The US House Financial Services Committee has approved a bill aimed at regulating stablecoins in the United States.
On April 2, the Committee voted 32-17 in favor of the Stablecoin Transparency and Accountability for a Better Ledger Economy Act, which will now proceed to a vote in the full House.
Supported by Republican members, the bill seeks to establish clarity and order in the stablecoin market that includes USD-pegged currencies like USDT and USDC.
Introduced by Financial Services Committee Chairman French Hill along with Bryan Steil, Chairman of the subcommittee on Digital Assets, Financial Technology, and Artificial Intelligence, the STABLE Act proposes a specific regulatory framework for payment stablecoins, detailing the operational and backing requirements for issuers.
The focus is on enhancing consumer protections, ensuring issuer transparency, and reinforcing the importance of the US dollar in the digital financial landscape.
Issuers will be required to disclose how their tokens are backed, ensuring they maintain sufficient dollar-equivalent assets to support the total supply in circulation.
Key provisions also include implementing stringent consumer protection measures to minimize risk and bolster trust in the use of stablecoins for everyday transactions. Additionally, the bill aims to modernize the US payment infrastructure, facilitating quicker, more cost-effective transactions while allowing room for innovation.

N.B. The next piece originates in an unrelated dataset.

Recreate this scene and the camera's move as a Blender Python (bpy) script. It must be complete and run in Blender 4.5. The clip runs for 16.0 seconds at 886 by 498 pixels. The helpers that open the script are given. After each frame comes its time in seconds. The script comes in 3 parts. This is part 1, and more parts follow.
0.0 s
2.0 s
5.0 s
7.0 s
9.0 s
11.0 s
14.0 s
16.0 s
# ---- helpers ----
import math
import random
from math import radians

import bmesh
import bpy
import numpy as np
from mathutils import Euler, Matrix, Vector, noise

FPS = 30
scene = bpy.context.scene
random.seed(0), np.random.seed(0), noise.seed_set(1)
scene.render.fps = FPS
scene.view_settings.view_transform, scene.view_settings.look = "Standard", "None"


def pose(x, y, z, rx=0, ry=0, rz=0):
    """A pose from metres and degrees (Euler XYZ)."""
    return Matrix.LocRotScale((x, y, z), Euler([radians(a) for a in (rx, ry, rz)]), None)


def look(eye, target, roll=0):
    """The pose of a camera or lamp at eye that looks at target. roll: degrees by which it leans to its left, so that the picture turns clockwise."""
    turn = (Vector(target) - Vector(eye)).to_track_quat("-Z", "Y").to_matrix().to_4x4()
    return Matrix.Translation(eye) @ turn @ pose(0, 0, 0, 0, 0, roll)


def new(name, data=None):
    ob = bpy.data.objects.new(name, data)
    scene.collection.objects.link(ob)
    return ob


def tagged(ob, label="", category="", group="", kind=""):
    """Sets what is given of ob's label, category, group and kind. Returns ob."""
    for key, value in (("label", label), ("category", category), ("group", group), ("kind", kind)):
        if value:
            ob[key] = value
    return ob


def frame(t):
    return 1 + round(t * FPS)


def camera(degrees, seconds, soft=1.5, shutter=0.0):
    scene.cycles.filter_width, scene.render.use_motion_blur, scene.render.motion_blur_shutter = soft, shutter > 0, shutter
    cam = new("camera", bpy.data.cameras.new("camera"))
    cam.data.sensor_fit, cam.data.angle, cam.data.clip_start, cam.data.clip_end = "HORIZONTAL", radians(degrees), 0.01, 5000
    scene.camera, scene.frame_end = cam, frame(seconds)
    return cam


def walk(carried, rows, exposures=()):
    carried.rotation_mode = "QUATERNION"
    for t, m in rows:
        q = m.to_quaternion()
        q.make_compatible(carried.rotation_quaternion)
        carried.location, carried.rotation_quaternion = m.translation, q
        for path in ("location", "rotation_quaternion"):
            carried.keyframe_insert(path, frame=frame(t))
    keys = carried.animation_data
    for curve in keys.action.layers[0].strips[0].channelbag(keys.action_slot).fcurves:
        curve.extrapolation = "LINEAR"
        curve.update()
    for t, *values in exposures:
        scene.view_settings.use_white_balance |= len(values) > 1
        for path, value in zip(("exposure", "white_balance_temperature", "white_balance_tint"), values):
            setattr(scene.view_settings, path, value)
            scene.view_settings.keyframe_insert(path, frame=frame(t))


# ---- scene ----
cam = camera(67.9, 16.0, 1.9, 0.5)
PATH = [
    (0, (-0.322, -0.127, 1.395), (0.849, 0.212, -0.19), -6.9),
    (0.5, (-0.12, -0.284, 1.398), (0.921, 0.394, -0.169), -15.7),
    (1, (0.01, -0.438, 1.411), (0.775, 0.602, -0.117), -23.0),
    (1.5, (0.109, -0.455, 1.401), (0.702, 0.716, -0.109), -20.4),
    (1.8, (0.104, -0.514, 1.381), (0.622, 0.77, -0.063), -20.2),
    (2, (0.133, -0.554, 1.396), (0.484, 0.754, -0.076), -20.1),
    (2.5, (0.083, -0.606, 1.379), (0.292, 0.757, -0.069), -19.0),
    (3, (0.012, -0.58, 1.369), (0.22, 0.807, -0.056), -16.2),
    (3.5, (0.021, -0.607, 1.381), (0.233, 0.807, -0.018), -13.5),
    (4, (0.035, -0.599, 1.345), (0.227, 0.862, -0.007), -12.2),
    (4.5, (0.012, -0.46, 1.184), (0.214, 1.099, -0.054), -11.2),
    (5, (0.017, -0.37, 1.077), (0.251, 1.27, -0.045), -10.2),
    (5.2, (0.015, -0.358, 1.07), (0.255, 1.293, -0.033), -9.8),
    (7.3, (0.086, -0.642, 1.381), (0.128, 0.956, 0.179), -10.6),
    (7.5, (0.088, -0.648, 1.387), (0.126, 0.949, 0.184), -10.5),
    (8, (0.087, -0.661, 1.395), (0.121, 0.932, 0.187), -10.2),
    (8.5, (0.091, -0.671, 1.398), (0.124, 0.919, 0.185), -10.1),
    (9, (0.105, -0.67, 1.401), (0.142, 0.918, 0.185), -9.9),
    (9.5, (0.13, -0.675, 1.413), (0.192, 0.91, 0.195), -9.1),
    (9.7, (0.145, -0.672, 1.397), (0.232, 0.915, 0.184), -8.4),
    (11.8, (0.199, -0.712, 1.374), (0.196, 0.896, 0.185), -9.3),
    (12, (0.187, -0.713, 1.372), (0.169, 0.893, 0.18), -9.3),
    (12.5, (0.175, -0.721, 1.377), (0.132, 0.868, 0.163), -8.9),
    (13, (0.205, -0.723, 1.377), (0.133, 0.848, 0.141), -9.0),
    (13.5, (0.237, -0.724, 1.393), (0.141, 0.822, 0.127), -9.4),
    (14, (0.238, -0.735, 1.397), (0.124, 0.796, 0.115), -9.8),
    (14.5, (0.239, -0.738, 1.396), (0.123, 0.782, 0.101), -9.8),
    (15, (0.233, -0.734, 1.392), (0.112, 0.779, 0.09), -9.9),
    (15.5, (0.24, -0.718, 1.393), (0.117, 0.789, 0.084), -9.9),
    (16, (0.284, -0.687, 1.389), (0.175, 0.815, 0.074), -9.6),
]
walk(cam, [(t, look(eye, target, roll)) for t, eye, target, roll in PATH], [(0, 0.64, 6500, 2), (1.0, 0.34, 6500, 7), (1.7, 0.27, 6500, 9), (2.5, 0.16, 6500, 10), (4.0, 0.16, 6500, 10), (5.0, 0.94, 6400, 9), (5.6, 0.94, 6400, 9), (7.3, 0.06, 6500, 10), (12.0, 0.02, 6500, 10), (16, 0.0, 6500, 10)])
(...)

Proponents of the legislation argue that it will help the US preserve its competitive advantage in digital asset development. Congressman Dan Meuser stated that the bill would strengthen the dollar’s role as the world’s reserve currency by keeping stablecoins anchored in a “secure, dollar-backed system.”

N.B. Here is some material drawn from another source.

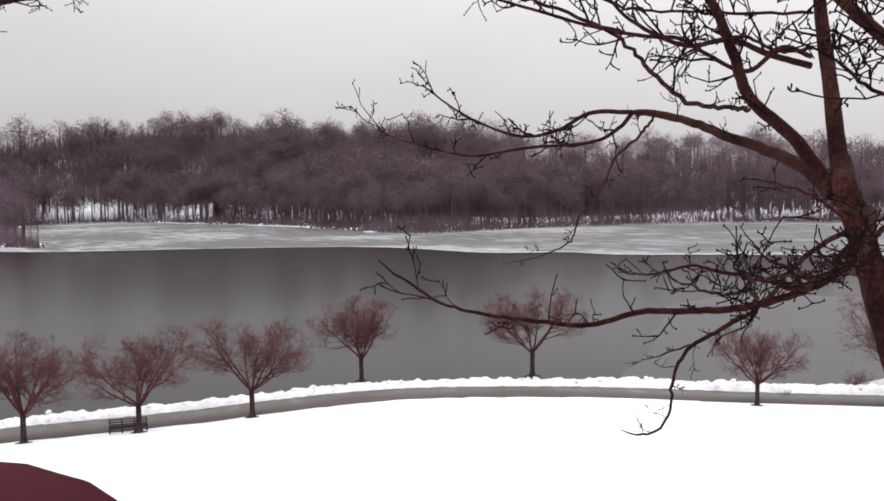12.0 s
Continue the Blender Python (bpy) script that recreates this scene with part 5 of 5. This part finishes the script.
# ---- a parked car at the end of the walk ----
def build_car():
    paint, nt, bsdf = material("dark_red_paint")
    n = noise_node(nt, 2.5, 5)
    col = ramp_node(nt, n.outputs["Fac"], [(0.3, (0.036, 0.0010, 0.0045)), (0.7, (0.052, 0.0018, 0.0070))])
    nt.links.new(col.outputs[0], bsdf.inputs["Base Color"])
    bsdf.inputs["Roughness"].default_value = 0.45
    bsdf.inputs["Specular IOR Level"].default_value = 0.015
    glass = plain_material("tinted_car_glass", (0.012, 0.013, 0.014), 0.06, 0, 0.1)
    rubber = plain_material("black_rubber", (0.02, 0.02, 0.02), 0.8)
    rim_m = plain_material("alloy_rim", (0.45, 0.45, 0.46), 0.35, 0.9)
    lamp_r = plain_material("red_lamp_glass", (0.30, 0.012, 0.012), 0.2)
    lamp_w = plain_material("clear_lamp_glass", (0.6, 0.6, 0.6), 0.15)
    m = Matrix.Translation((CAR[0], CAR[1], CAR[2])) @ Matrix.Rotation(radians(CAR[3]), 4, "Z") @ Matrix.Diagonal((1, 1, 1.033, 1))
    t = thing("parked_car", m, "dark red hatchback car parked on the snow", "car")

    def loft(stations, k=20):
        """Rounded cross-sections: x, half width, low, high, squareness."""
        b = Buf()
        for x, w, lo, hi, sq in stations:
            for j in range(k):
                a = 2 * math.pi * j / k
                c, s = math.cos(a), math.sin(a)
                b.v.append(Vector((x, w * math.copysign(abs(c) ** sq, c), (lo + hi) / 2 + (hi - lo) / 2 * math.copysign(abs(s) ** sq, s))))
        for i in range(len(stations) - 1):
            for j in range(k):
                q = i * k
                b.f.append((q + j, q + (j + 1) % k, q + k + (j + 1) % k, q + k + j))
        b.f.append(tuple(reversed(range(k))))
        b.f.append(tuple((len(stations) - 1) * k + j for j in range(k)))
        return b

    part("body", loft([(-2.12, 0.60, 0.36, 0.80, 0.5), (-2.08, 0.76, 0.27, 0.95, 0.45), (-1.8, 0.84, 0.22, 1.0, 0.42), (-1.0, 0.87, 0.2, 0.98, 0.40), (0.4, 0.87, 0.2, 0.95, 0.40),
                       (1.0, 0.86, 0.2, 0.93, 0.42), (1.6, 0.83, 0.22, 0.84, 0.45), (2.0, 0.74, 0.27, 0.74, 0.5), (2.14, 0.58, 0.34, 0.64, 0.55)]), paint, t)
    part("window_band", loft([(-2.03, 0.60, 0.88, 1.02, 0.5), (-1.9, 0.68, 0.9, 1.17, 0.5), (-1.6, 0.73, 0.9, 1.32, 0.5), (-1.2, 0.75, 0.9, 1.38, 0.5), (-0.4, 0.76, 0.9, 1.41, 0.5), (0.2, 0.74, 0.9, 1.37, 0.5), (1.05, 0.62, 0.88, 0.97, 0.5)]), glass, t, "dark tinted windows")
    part("roof", loft([(-2.07, 0.34, 1.26, 1.285, 0.95), (-2.02, 0.50, 1.25, 1.325, 0.9), (-1.92, 0.60, 1.25, 1.365, 0.85), (-1.75, 0.66, 1.26, 1.40, 0.8), (-1.45, 0.69, 1.28, 1.43, 0.7), (-0.9, 0.70, 1.31, 1.445, 0.6), (-0.2, 0.69, 1.31, 1.44, 0.6), (0.15, 0.64, 1.30, 1.405, 0.6), (0.3, 0.55, 1.30, 1.36, 0.7)]), paint, t)
    for s in (-1, 1):
        b = Buf()
        b.tube([(-1.9, 0.58 * s, 1.25), (-1.65, 0.655 * s, 1.325), (-1.3, 0.68 * s, 1.37), (-0.9, 0.69 * s, 1.395), (-0.2, 0.68 * s, 1.39), (0.25, 0.6 * s, 1.35)], [0.012] * 6, 6)
        part("roof_trim", b, rubber, t, "black rubber roof seam")
        b = Buf()
        b.tube([(0.28, 0.64 * s, 1.33), (1.05, 0.68 * s, 0.95)], [0.03, 0.035], 8)
        part("windscreen_pillar", b, paint, t)
        b = Buf()
        b.tube([(-0.65, 0.745 * s, 1.33), (-0.62, 0.80 * s, 0.93)], [0.03, 0.035], 8)
        part("door_pillar", b, paint, t)
        b = Buf()
        b.tube([(0.72, 0.84 * s, 0.93), (0.74, 0.93 * s, 0.98)], [0.02, 0.02], 6)
        b.blob((0.72, 0.99 * s, 1.0), 0.09, random.Random(1), 0.7, 7, 10, 0.0)
        part("wing_mirror", b, paint, t)
        for x in (-0.35, 0.65):
            b = Buf()
            b.tube([(x - 0.09, 0.872 * s, 0.80), (x, 0.885 * s, 0.80), (x + 0.09, 0.872 * s, 0.80)], [0.012, 0.015, 0.012], 6)
            part("door_handle", b, paint, t)
        b = Buf()
        b.blob((-2.0, 0.66 * s, 0.84), 0.13, random.Random(2), 1.2, 8, 10, 0.0)
        part("tail_lamp", b, lamp_r, t, "red tail lamp")
        b = Buf()
        b.blob((1.98, 0.62 * s, 0.62), 0.13, random.Random(3), 0.7, 8, 10, 0.0)
        part("headlight", b, lamp_w, t, "clear headlight")
        for x in (-1.35, 1.3):
            b = Buf()
            prof = ((0.19, -0.09), (0.28, -0.10), (0.315, -0.07), (0.315, 0.07), (0.28, 0.10), (0.19, 0.09))
            k = 24
            for r, o in prof:
                for j in range(k):
                    a = 6.28318 * j / k
                    b.v.append(Vector((x + r * math.cos(a), 0.80 * s + o, 0.305 + r * math.sin(a))))
            for i in range(len(prof)):
                for j in range(k):
                    q, p2 = i * k, ((i + 1) % len(prof)) * k
                    b.f.append((q + j, q + (j + 1) % k, p2 + (j + 1) % k, p2 + j))
            w = part("wheel", b, rubber, t, "black tyre")
            b = Buf()
            b.tube([(x, 0.74 * s, 0.305), (x, 0.885 * s, 0.305)], [0.195, 0.185], 20)
            part("rim", b, rim_m, w, "grey alloy rim")
    b = Buf()
    b.box((-2.15, -0.26, 0.55), (-2.11, 0.26, 0.67))
    part("number_plate", b, lamp_w, t, "plain white plate", smooth=False)
    b = Buf()
    b.tube([(-2.10, -0.7, 0.38), (-2.14, 0, 0.38), (-2.10, 0.7, 0.38)], [0.07, 0.08, 0.07], 8)
    part("bumper", b, paint, t)


CAR = (-5.82, -4.35, 9.505, -90)
build_car()
build_benches()
build_boulders()
build_scrap()
build_prints()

“It will make payments faster, cheaper, and more accessible, yielding cost advantages for both businesses and consumers. President Trump pledged to position America as the global leader in crypto, and the STABLE Act represents a significant step toward fulfilling that promise,” he mentioned in an April 2 post on X.
Congressman Troy Downing also remarked that this legislation would “allow innovation to continue flourishing in the US while safeguarding crucial consumer protections.”
As stablecoins become increasingly popular, the current administration has called for clear regulations, which David Sacks, Trump’s point person for crypto, asserts is essential for enhancing the dollar’s global leadership.
Congress is also considering an additional stablecoin measure, the GENIUS Act, proposed by Senator Bill Hagerty, which aims to create a federal regulatory framework for stablecoin issuers. This bill outlines specific guidelines regarding reserves, audits, transparency, and licensing and recently passed the Senate Banking Committee with an 18-6 vote.